Beyond Radiators: Advanced Cooling Technologies

While traditional radiators remain a crucial component of engine cooling systems, high-performance vehicles employ a range of advanced technologies to manage heat more effectively. One such innovation is the use of phase-change materials (PCMs) in cooling systems. These materials absorb large amounts of heat as they change from solid to liquid, providing a buffer against temperature spikes.

Another cutting-edge approach is the implementation of microchannels in engine components. These tiny passages, often less than a millimeter in diameter, allow coolant to flow closer to heat sources, dramatically improving heat transfer efficiency. Some manufacturers are even experimenting with 3D-printed engine components that incorporate these microchannels, allowing for optimized cooling pathways that would be impossible with traditional manufacturing methods.

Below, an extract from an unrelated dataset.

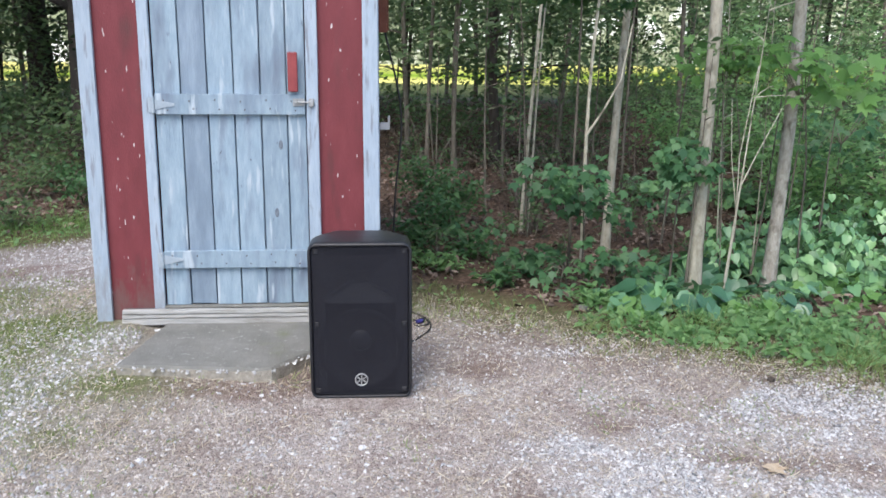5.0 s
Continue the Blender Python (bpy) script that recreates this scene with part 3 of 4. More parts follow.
cable("power_cable", [(0.085, 4.55, 1.60), (0.10, 4.5, 1.52), (0.16, 4.5, 1.30), (0.19, 4.5, 1.05), (0.15, 4.5, 0.8), (0.13, 4.48, 0.5), (0.12, 4.45, 0.2), (0.14, 4.35, 0.03), (0.24, 4.18, 0.03), (0.34, 4.05, 0.03), (0.29, 3.92, 0.03), (0.20, 3.98, 0.03), (0.262, 4.01, 0.03)], 0.006, RUBBER, "black power cable hanging from the shed to the ground", "cable")
cable("speaker_cable", [(0.05, 3.44, 0.12), (0.08, 3.52, 0.03), (0.16, 3.66, 0.02), (0.24, 3.76, 0.028), (0.33, 3.90, 0.03), (0.32, 4.06, 0.03), (0.26, 4.12, 0.025), (0.20, 4.06, 0.025), (0.27, 4.03, 0.035)], 0.005, RUBBER, "thin black cable coiled on the gravel behind the loudspeaker", "cable")
plug = thing("cable_plug", (0.265, 4.01, float(land(0.265, 4.01)) + 0.004), "blue cable connector lying on the gravel", "plug", rz=35)
bm = cyl(0.011, 0.045, pose(0, 0, 0.012, 0, 90), 14)
part("body", bm, BLUE, plug)
part("collar", cyl(0.013, 0.012, pose(0.018, 0, 0.013, 0, 90), 14), DARK, plug)

# ---- concrete step ----
bm = bmesh.new()
line = [(-1.14, 3.285), (-0.80, 3.245), (-0.50, 3.205), (-0.435, 3.22), (-0.29, 3.40), (-0.13, 3.50), (-0.10, 3.865), (-1.06, 3.87)]
dense = []
for k, p in enumerate(line):
    q = line[(k + 1) % len(line)]
    m = max(1, int(math.dist(p, q) / 0.04))
    dense += [(p[0] + (q[0] - p[0]) * s / m, p[1] + (q[1] - p[1]) * s / m) for s in range(m)]
low, up, rim = [], [], []
for x, y in dense:
    e = noise.noise(Vector((x * 14, y * 14, 0))) * 0.008
    c = Vector((-0.6, 3.55, 0))
    d = (Vector((x, y, 0)) - c).normalized()
    low.append(bm.verts.new((x + d.x * (e - 0.006), y + d.y * (e - 0.006), -0.06)))
    rim.append(bm.verts.new((x + d.x * e, y + d.y * e, 0.082 + e)))
    up.append(bm.verts.new((x - d.x * (0.010 - e), y - d.y * (0.010 - e), 0.095)))
for k in range(len(dense)):
    j = (k + 1) % len(dense)
    bm.faces.new((low[k], low[j], rim[j], rim[k]))
    bm.faces.new((rim[k], rim[j], up[j], up[k]))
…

The Role of Aerodynamics in Thermal Management

Thermal management in high-performance vehicles extends beyond the engine bay. Aerodynamics plays a crucial role in managing heat across the entire vehicle. Carefully designed air intakes and vents direct cool air to critical components while extracting hot air from high-temperature zones.

In motorsports, particularly in endurance racing, teams employ sophisticated computational fluid dynamics (CFD) simulations to optimize airflow for both aerodynamic performance and thermal management. These simulations can reveal unexpected hot spots or areas of poor air circulation, allowing engineers to make precise adjustments to the vehicle’s bodywork.

Some high-performance road cars now feature active aerodynamic elements that adjust not just for downforce but also for optimal cooling. These systems can open additional vents or adjust the angle of air intakes based on engine temperature and vehicle speed, ensuring efficient cooling without unnecessary drag.

Materials Science: The Frontier of Heat Management

Advancements in materials science are opening new possibilities in thermal management for high-performance vehicles. Ceramic matrix composites (CMCs), long used in aerospace applications, are finding their way into automotive use. These materials can withstand extremely high temperatures while remaining lightweight, making them ideal for components like exhaust manifolds and turbocharger housings.

Nanomaterials are another area of intense research. Carbon nanotubes and graphene, known for their exceptional thermal conductivity, are being incorporated into thermal interface materials and even engine oils to improve heat transfer. Some researchers are developing coatings with nanostructured surfaces that can enhance the nucleate boiling process, potentially revolutionizing liquid cooling systems.

Intelligent Thermal Management Systems

The future of thermal management in high-performance vehicles lies in intelligent, adaptive systems. These systems use an array of sensors to monitor temperatures across the vehicle in real-time, adjusting cooling strategies on the fly. Advanced algorithms can predict thermal loads based on driving conditions and adjust cooling systems proactively.

Some high-end vehicles now feature split cooling systems, with separate circuits for different parts of the engine. This allows for more precise temperature control, ensuring that each component operates at its optimal temperature. In hybrid performance vehicles, thermal management systems must also account for the unique cooling needs of electric motors and battery packs, adding another layer of complexity.

The Cool Road Ahead

As high-performance vehicles continue to push the boundaries of power and efficiency, thermal management will remain a critical area of innovation. The integration of artificial intelligence and machine learning into thermal management systems promises to unlock new levels of performance and reliability. Meanwhile, ongoing research into novel materials and cooling technologies may lead to breakthroughs that redefine what’s possible in automotive engineering.

The quest for better thermal management is not just about enabling more powerful engines; it’s about increasing efficiency, reducing emissions, and extending the lifespan of high-performance vehicles. As we look to the future, the ability to tame heat will play a crucial role in shaping the next generation of automotive marvels, both on the racetrack and on public roads.